A 45 dB noise has an SPL 5.6 times greater than a 30 dB noise; 17.8 times greater than a 20 dB noise.
A 63 dB random spike has an SPL 44.9 times greater than a 30 dB noise; 142 times greater than a 20 dB noise.
* The commonly used reference sound pressure in air is 20 micro-pascal. It is considered the threshold of human hearing (roughly the sound of a mosquito flying 3 miles away).
General Comments: As almost all recently installed wind turbines are rated at 2 – 3 MW, and as almost all such units are in rural settings, government noise codes should use the rural nighttime ambient noise level as the basis for limiting wind turbine noises.
Ever-present, random spike noises, with higher dB values, say 60 – 70 dBA, can occur, during an hour, but the “averaging over one hour” makes these noises disappear; hence the reason for Denmark, Maine, etc., having a 5 dB annoyance penalty.
These peak noises are most annoying, they occur at random, and mostly at night. They adversely affect the health of nearby people. As a minimum, they deprive nearby people from getting a good night’s sleep to recover from the prior day, and to get ready for the next day. According to WHO, restful sleep is a basic requirement for good mental and physical health, as are food, water, air, etc.

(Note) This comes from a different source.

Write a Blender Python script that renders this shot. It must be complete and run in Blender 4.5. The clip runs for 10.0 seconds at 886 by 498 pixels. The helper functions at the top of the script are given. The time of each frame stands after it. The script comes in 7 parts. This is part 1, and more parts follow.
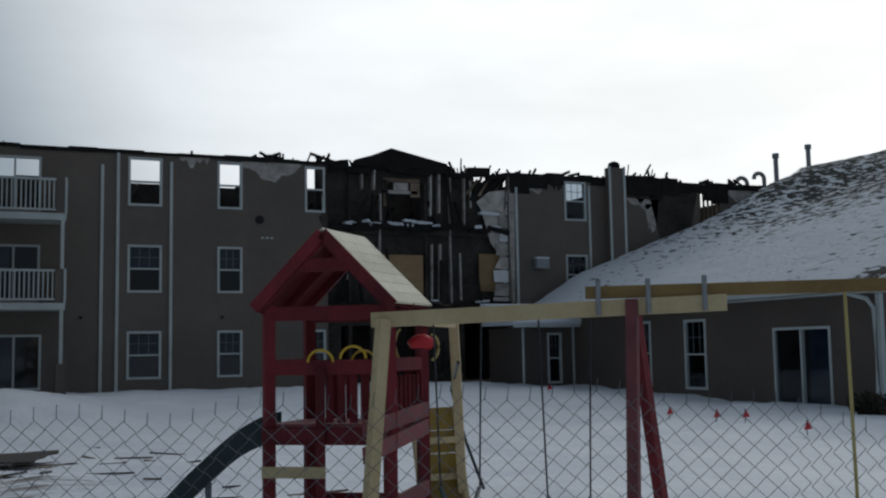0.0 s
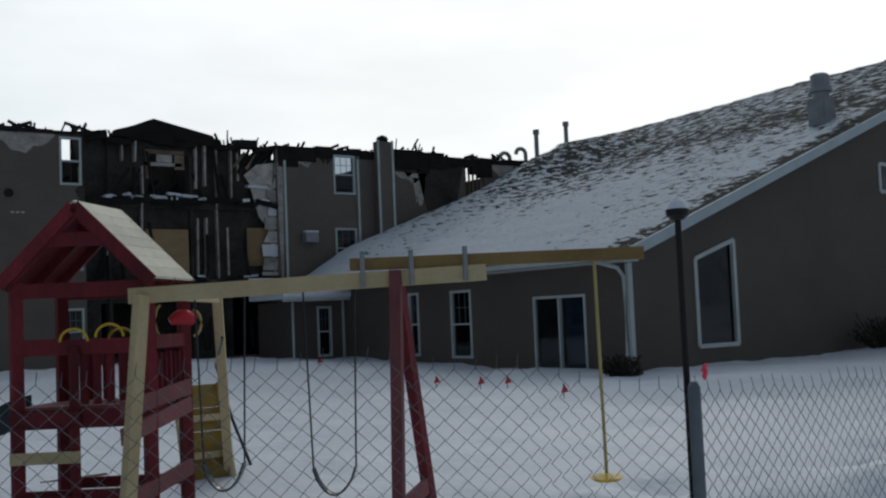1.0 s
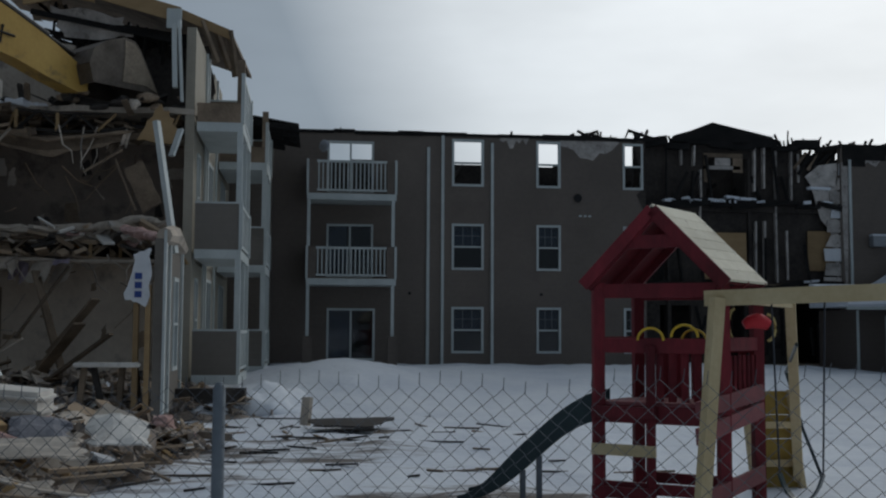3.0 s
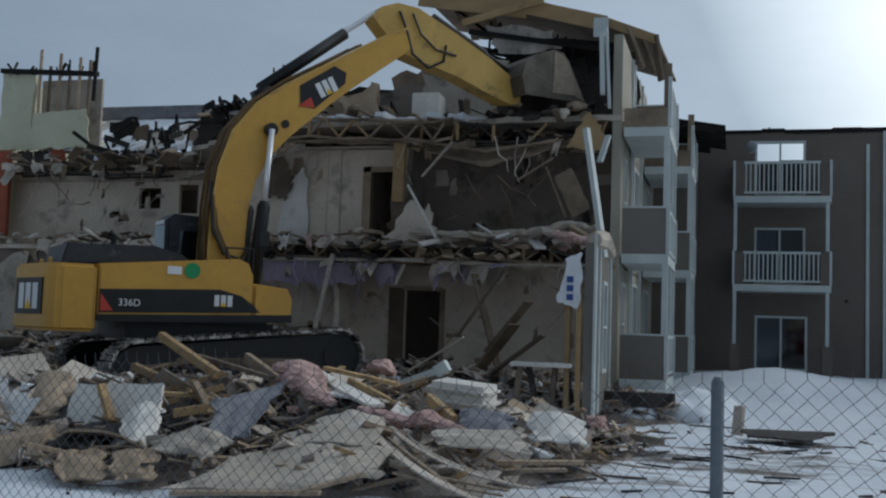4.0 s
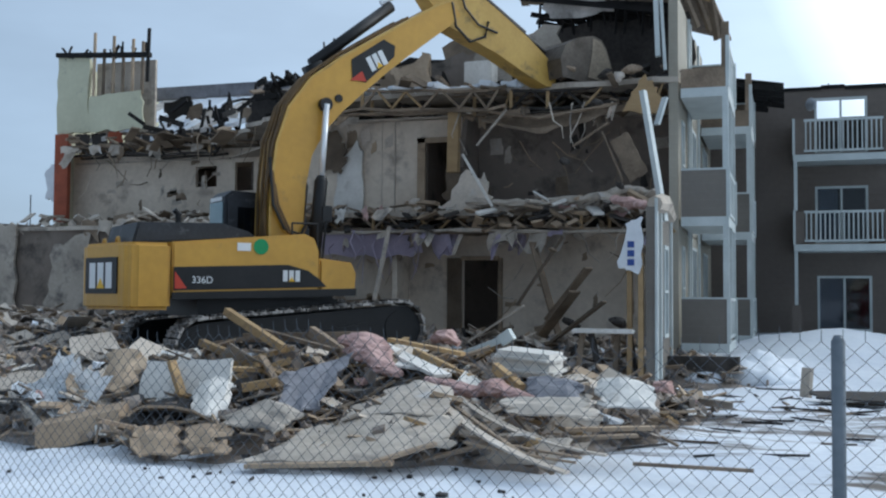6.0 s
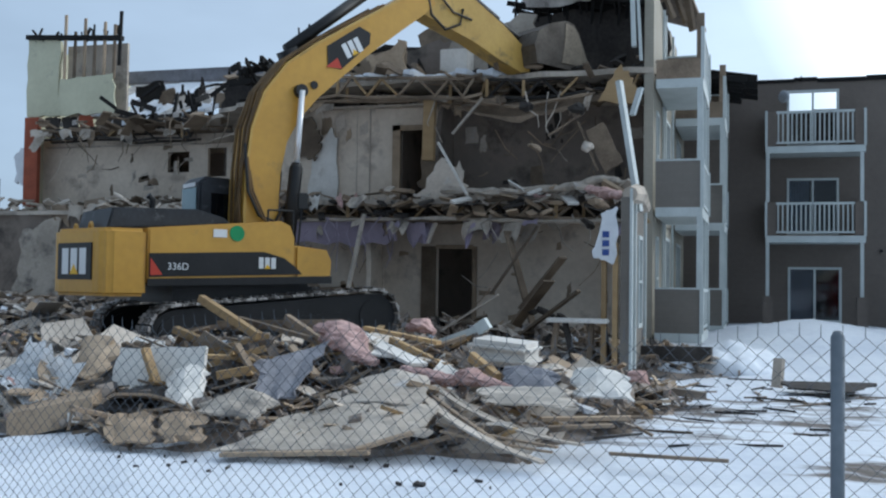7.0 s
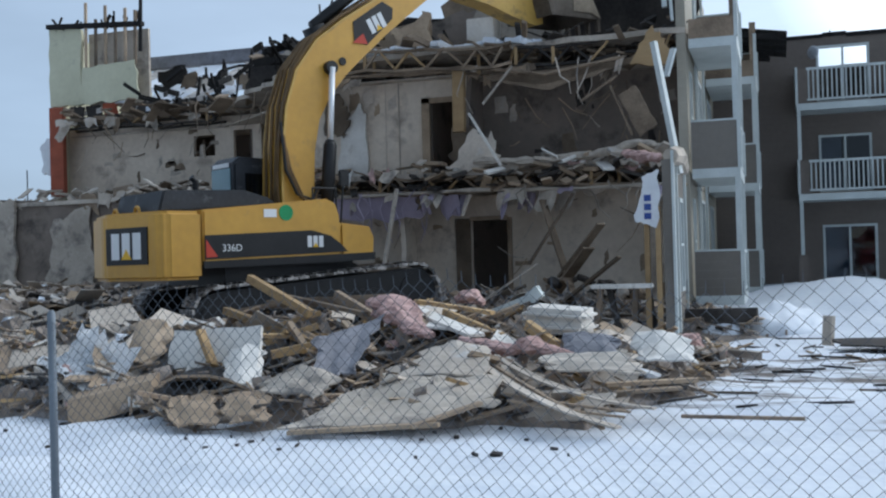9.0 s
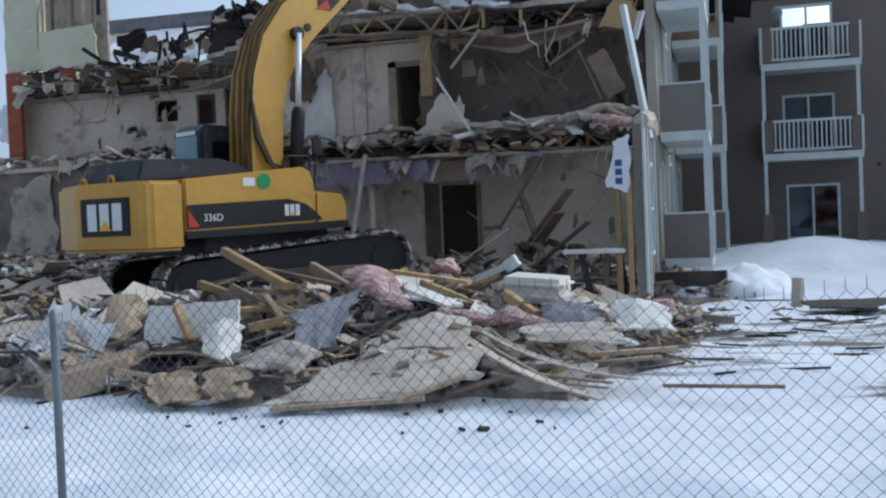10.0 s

Denmark holds infrasound is harmful to the health of nearby people and animals. Therefore, it has an infrasound requirement in its wind turbine code. Here is a chart and three articles prepared by Rand and Ambrose, two prominent acoustics engineers, which shows Vermont’s extremely high noise limit.
The Vermont code is much less strict than that of Denmark and New Hampshire, largely because of the political influence of renewable energy special interests. Five years ago, the Vermont Public Service Board could have copied major parts of the Danish code to create a Vermont code that actually protects nearby people.